I was born in 1979 at the opening curtain of 18 years of Tory rule. One of Thatcher’s (reluctant) children, my earliest memories of politics was of a British establishment dominated by our country’s first female Prime Minister.
The Iron Lady was a common site on our TV screen in those days, all handbag and shoulder pads and free market zealotry, railing against the advocates of working people even as she laid waste to our communities.
She was the dominant force in British politics, a violent splash of colour against the grey men in grey suits who filled her cabinet and her party.
Unsurprisingly my hero growing up wasn’t Thatcher. It was my mum, a woman as different to Maggie in outlook and circumstance as you could ever meet.
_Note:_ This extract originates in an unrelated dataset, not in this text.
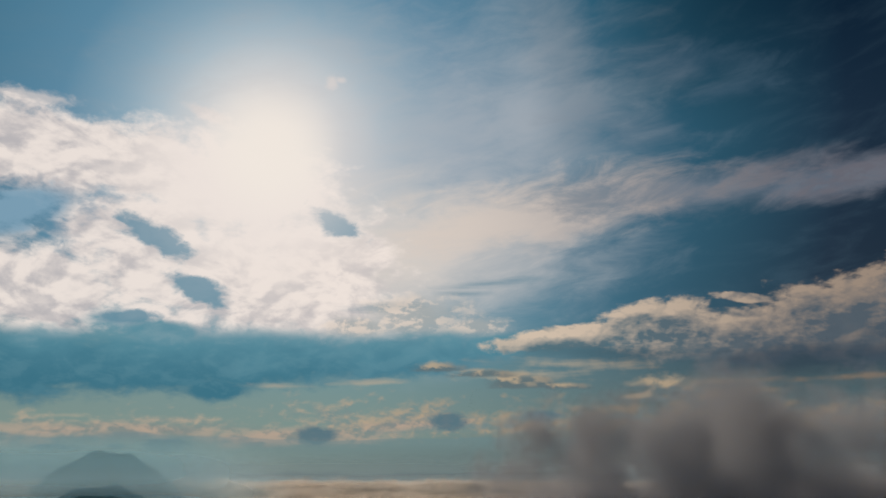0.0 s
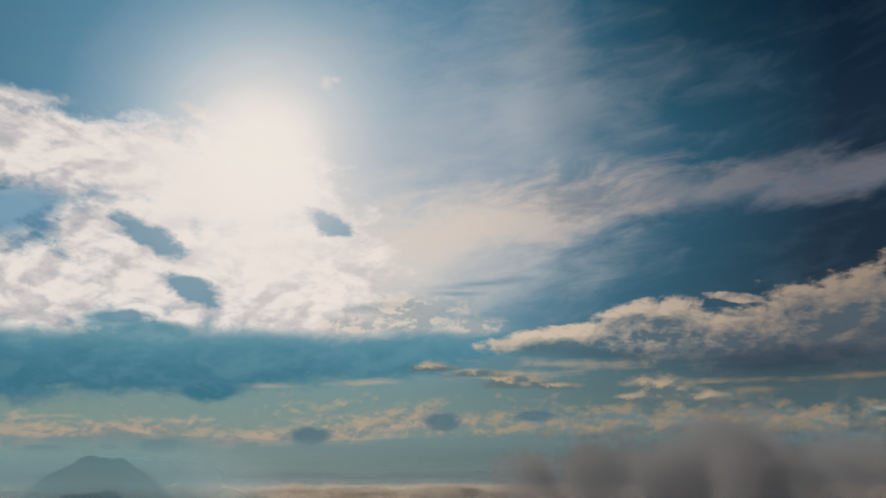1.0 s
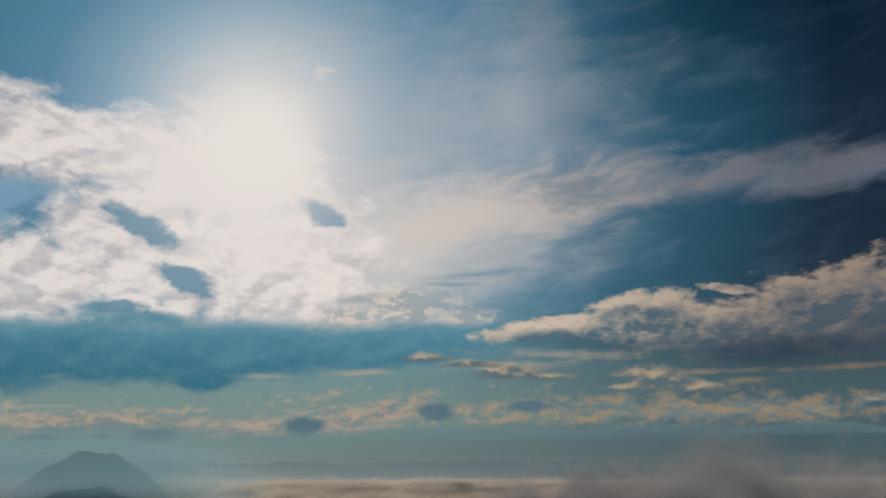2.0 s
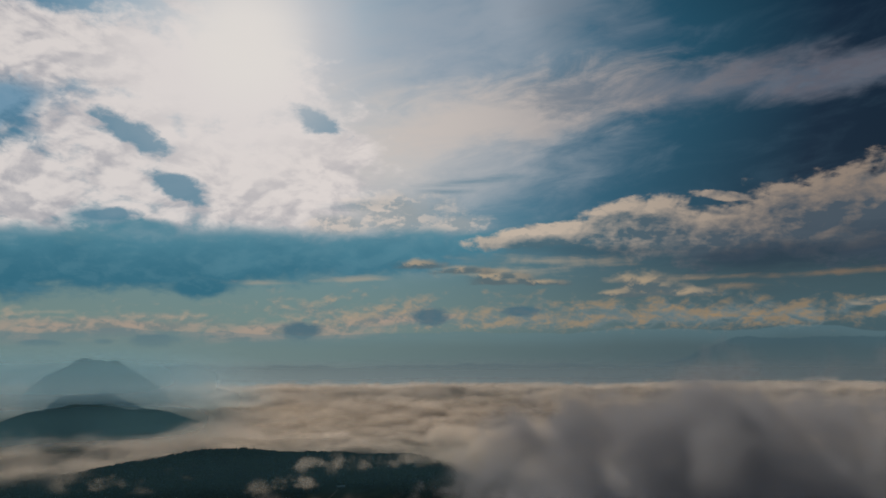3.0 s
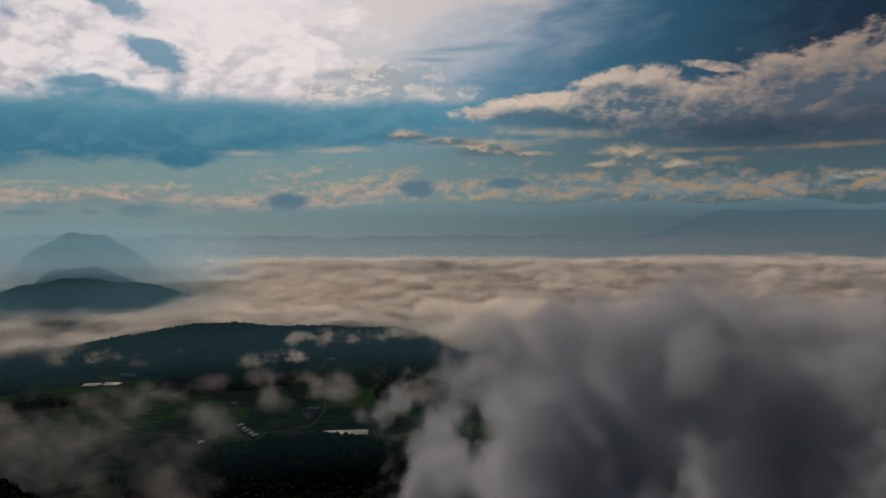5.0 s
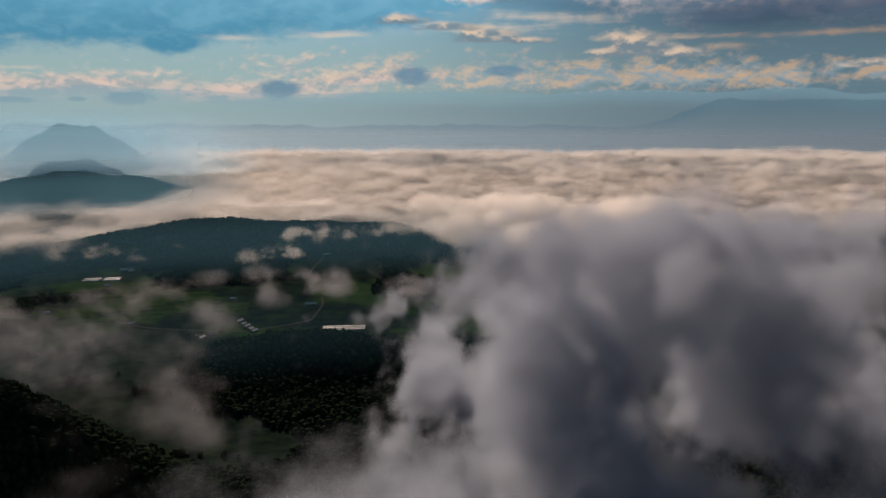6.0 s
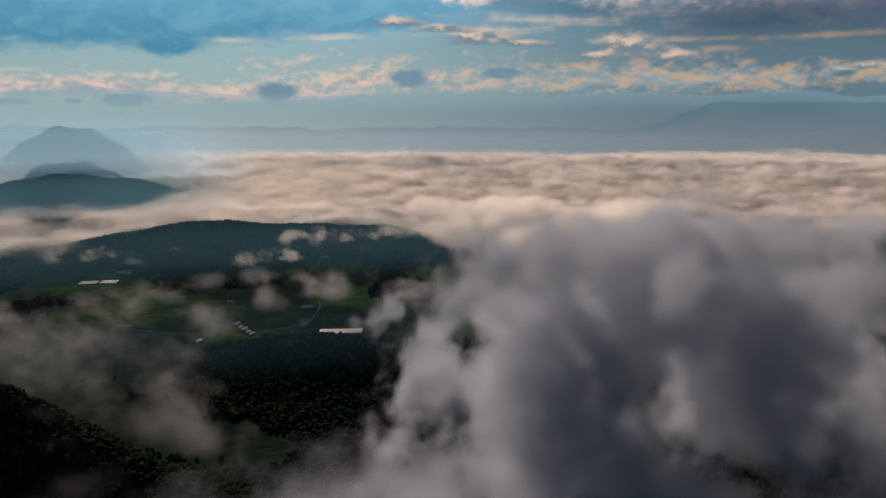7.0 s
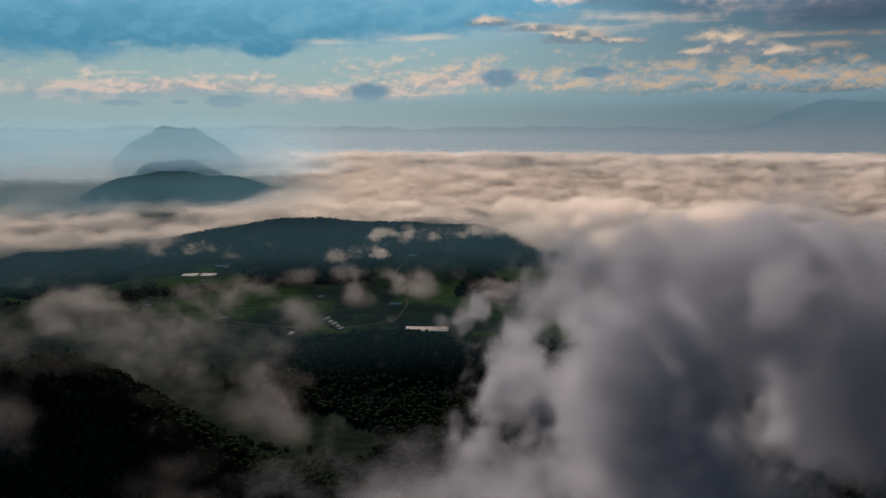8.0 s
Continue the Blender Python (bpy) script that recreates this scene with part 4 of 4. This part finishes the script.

A single parent raising her daughter in a council flat, she worked her way up through the ranks of the trade union movement, eventually rising to become the Deputy General Secretary of the Manufacturing, Science and Finance union (MSF), and then Amicus.
My mum’s hard work and commitment were incredible, but not unique. Right across the country women were bearing the brunt of government policy and holding their families and communities together with quiet dignity and tremendous courage.
As the dole queues lengthened and the miner’s strike dragged on, that support for family and community developed into a new working class radicalism as thousands of people, under the banner of Women Against Pit Closures, rallied in Barnsley and marched through London, supported by groups the length and breadth of the country, including my own Stoke-on-Trent.
It is one of the more bitter ironies of recent history that our first woman Prime Minister did so little to help other women. She strongly opposed any policy of affirmative action to correct gender imbalances in politics or the workplace, and her government did nothing to deal with the desperate need for childcare provision. Hostile to the feminist movements of the time and dismissive of the structural discrimination that women still suffered in the public sphere, she ignored rather than tackled many of the issues that women faced.
Under Thatcher, women and workers alike found themselves on the receiving end of vicious cuts and spiralling unemployment.
So where was the Labour Party while all this was going on? The answer, sadly, was in the community but not in power.
Demonstrations never translated into votes. Our own divisions and self-indulgent rows dominated the news and allowed Thatcher to thrive. When our communities were on their knees, when we needed a Labour government more than ever, the party was not able to deliver.
Feminism, like all politics, is ultimately about power: the power of women to gain control over our own lives, our own bodies, our own futures. And it is the understanding that power is never given up voluntarily by those at the top, it must be taken.
That is a lesson that was forgotten by the Labour Party then, and it is one that we must not forget now. For all their energy and enthusiasm, it was not the marches and protests that introduced maternity pay and paternity leave, transformed childcare, or passed the Equality Act. It took a Labour Government to do all these things.
As we head into the most important set of elections we will face before 2020, we should remember the lessons of that period. It is not enough to win the argument if you don’t win the election, and that principles without power are meaningless.
We must challenge head on the attitude of those within our movement who push a mantra of ‘revolution or bust’, who denounce the concrete gains of the last Labour government even as they protest the Tories plans to reverse them.
Those of us who grew up under a Tory government know the damage they can do. This Government has already been granted 10 years too many, we cannot allow that to stretch to 15 years or longer.
The crumbling schools and over-stretched hospitals that Labour inherited in 1997 are the legacy of 18 years of Tory rule, but they are a legacy also of our own neglect, a stark reminder of the time when the Labour Party abandoned our people to the caprice of Thatcherism.
Now, as then, women are bearing the brunt under a Tory government that understands the price of everything and the value of nothing. Now, as then, it is only Labour who can provide an alternative to the cuts to healthcare, education and local government that are ravaging our communities.
Heartfelt speeches won’t cut it, and neither will face paint or placards. If we really want to improve the lives of women there is only one way to do it, and that is to make sure that 2020 is this Tory Government’s curtain call.